It appears that Simon Hughes rates Goochie rather highly as the best ever
English opener...
http://www.telegraph.co.uk/sport/cricket/international/england/7964335/England-v-Pakistan-Alastair-Cook-and-Andrew-Strauss-can-rewrite-record-books.htmlContrast though, the intimidating bowlers Graham Gooch and Mike Atherton had to face.
The characters belong more to a Scorsese movie – Ambrose, Marshall, Walsh, Patterson, Hadlee, Wasim, Waqar, Donald, McGrath. Kapil Dev was an absolute pleasure by comparison.
Managing to achieve an average opening partnership of 56.84 against various combinations of that lot is almost worthy of a St George medal.
They achieved with courage, no little skill and total bloody mindedness. Not surprisingly the pair have one of the lowest win ratios of England opening partnerships.
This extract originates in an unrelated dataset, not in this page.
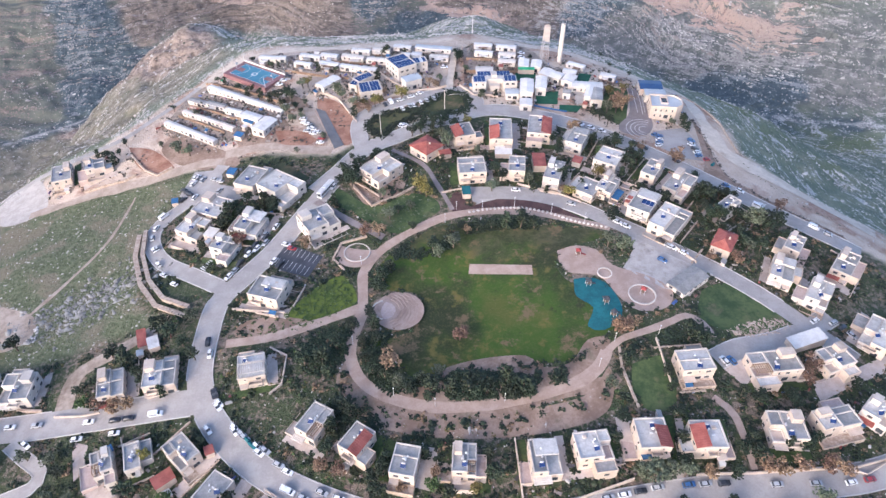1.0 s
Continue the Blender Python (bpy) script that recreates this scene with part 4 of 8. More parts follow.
def hall(x, y, rot, w, d, h, style):
    """A low public building or canopy with a plain roof."""
    _count[0] += 1
    rnd = random.Random(_count[0] * 17 + 3)
    zs = low_ground(x, y, rot, w, d)
    z = sum(zs) / 4
    roof, word = {"w": (M_SHEET_WHITE, "white sheet"), "c": (M_SHEET_CREAM, "cream sheet"), "b": (M_SHEET_BLUE, "pale blue-grey"), "g": (M_ROOF_GREY, "grey flat"),
                  "blue": (M_SHEET_DEEP, "deep blue sheet")}[style]
    t = thing("hall", "low public building with a %s roof" % word, "building", x, y, rot, z, "public buildings on the hilltop")
    part("wall", Geo().quad_box(-w / 2 + .3, w / 2 - .3, -d / 2 + .3, d / 2 - .3, -(z - min(zs)) - .8, h - .3), M_WHITE if style != "blue" else M_CREAM, t)
    if w >= d:
        part("roof", ribbed_roof(w, d, h - .28, d * .07), roof, t)
    else:
        part("roof", ribbed_roof(d, w, h - .28, w * .07), roof, t, at=pose(0, 0, 0, 0, 0, 90))
    for turn, a, off in ((0, w, d), (90, d, w), (-90, d, w)):
        windows_on(t, rnd, -a / 2 + .6, a / 2 - .6, -(off / 2 - .3), 0, 1, turn, 3.0, ("tall", "wide"))
    return t


def solar(x, y, rot, w, d, h, style):
    """A flat-roofed public building covered with solar panels."""
    _count[0] += 1
    rnd = random.Random(_count[0] * 17 + 3)
    zs = low_ground(x, y, rot, w, d)
    z = sum(zs) / 4
    t = thing("public_building", "white public building with a roof full of solar panels", "building", x, y, rot, z, "public buildings on the hilltop")
    block(t, rnd, -w / 2, w / 2, -d / 2, d / 2, h, M_WHITE, M_ROOF_WHITE, 2 if h > 5.5 else 1, z - min(zs) + .8, 0.4)
    k = 2 if w * d > 90 else 1
    for i in range(k):
        a = -w / 2 + .6 + i * (w - .8) / k
        solar_array(t, a, a + (w - .8) / k - .4, -d / 2 + .6, d / 2 - .6, h + .1)
    return t


def caravan(x, y, rot, w, d, h, style):
    """A mobile home on short legs with a low pitched roof."""
    _count[0] += 1
    rnd = random.Random(_count[0] * 17 + 3)
    zs = low_ground(x, y, rot, w, d)
    z = sum(zs) / 4
    roof, word = {"w": (M_SHEET_WHITE, "white"), "c": (M_SHEET_CREAM, "cream"), "g": (M_ROOF_GREY, "grey"), "b": (M_SHEET_BLUE, "pale blue-grey")}[style]
    t = thing("mobile_home", "%s prefabricated mobile home with a low pitched roof" % word, "mobile home", x, y, rot, z, "mobile homes along the rim")
    d0 = min(d, 4.6)
    part("body", Geo().quad_box(-w / 2 + .15, w / 2 - .15, -d0 / 2 + .15, d0 / 2 - .15, .35, h - .25), M_SHEET_CREAM, t)
    part("plinth", Geo().quad_box(-w / 2 + .4, w / 2 - .4, -d0 / 2 + .4, d0 / 2 - .4, -(z - min(zs)) - .5, .35), M_CONCRETE, t)
    part("roof", ribbed_roof(w, d0, h - .25, .42), roof, t)
    windows_on(t, rnd, -w / 2 + .6, w / 2 - .6, -d0 / 2 + .15, .1, 1, 0, 2.8, ("tall", "wide", "small"))
    if rnd.random() < .7:
        part("deck", Geo().quad_box(-w * .3, w * .1, -d0 / 2 - 1.8, -d0 / 2 + .1, -.6, .3), rnd.choice((M_WOOD, M_CONCRETE, M_PLAZA)), t)
    if rnd.random() < .75:
        side, a = rnd.choice((-1, -1, 1)), rnd.uniform(-.42, .05) * w
        long, deep = w * rnd.uniform(.25, .42), rnd.uniform(1.8, 3.0)
        y = side * d0 / 2
        q = Geo().add([(a, y, 2.5), (a + long, y, 2.5), (a + long, y + side * deep, 2.05), (a, y + side * deep, 2.05), (a, y, 2.42), (a + long, y, 2.42), (a + long, y + side * deep, 1.97), (a, y + side * deep, 1.97)],
                      [(0, 1, 2, 3), (7, 6, 5, 4), (0, 4, 5, 1), (1, 5, 6, 2), (2, 6, 7, 3), (3, 7, 4, 0)])
        for px in (a + .1, a + long - .1):
            q.tube((px, y + side * (deep - .1), -.6), (px, y + side * (deep - .1), 2.0), .06, seg=5)
        part("lean_to", q, rnd.choice((M_SHEET_CREAM, M_WOOD, M_ROOF_GREY, M_SHEET_WHITE, M_CONCRETE, M_WOOD)), t)
    if rnd.random() < .6 and d > 4.5:
        part("awning", Geo().quad_box(-w * .2, w * .25, -d0 / 2 - 2.2, -d0 / 2 + .1, 2.35, 2.43).quad_box(-w * .2, -w * .2 + .1, -d0 / 2 - 2.2, -d0 / 2 - 2.1, -.3, 2.35)
             .quad_box(w * .25 - .1, w * .25, -d0 / 2 - 2.2, -d0 / 2 - 2.1, -.3, 2.35), rnd.choice((M_SHEET_CREAM, M_WOOD, M_SHEET_WHITE)), t)
    return t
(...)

No wonder they both sometimes wear the hunted look.
Gooch's tally of 8,900 Test runs (ave 42) in the 20 years when opposition fast bowling was at its absolute apex gives him bragging rights over any other English batsman.
Hughes finishes by saying... (talking about English openers only)
Where does that leave the debate then? In the end it depends what you want from your opening pair. If it is security, go for Atherton and Gooch. For victory – Strauss and Trescothick.
For consistency – Hobbs and Sutcliffe. Regardless of what Cook and Strauss achieve this week, the old masters retain their supremacy. But the list also throws up one other surprise.
All England's top opening pairs (and the prolific ones from other countries) bat the same way round.
Who says that right-hand/left-hand is the perfect opening combination?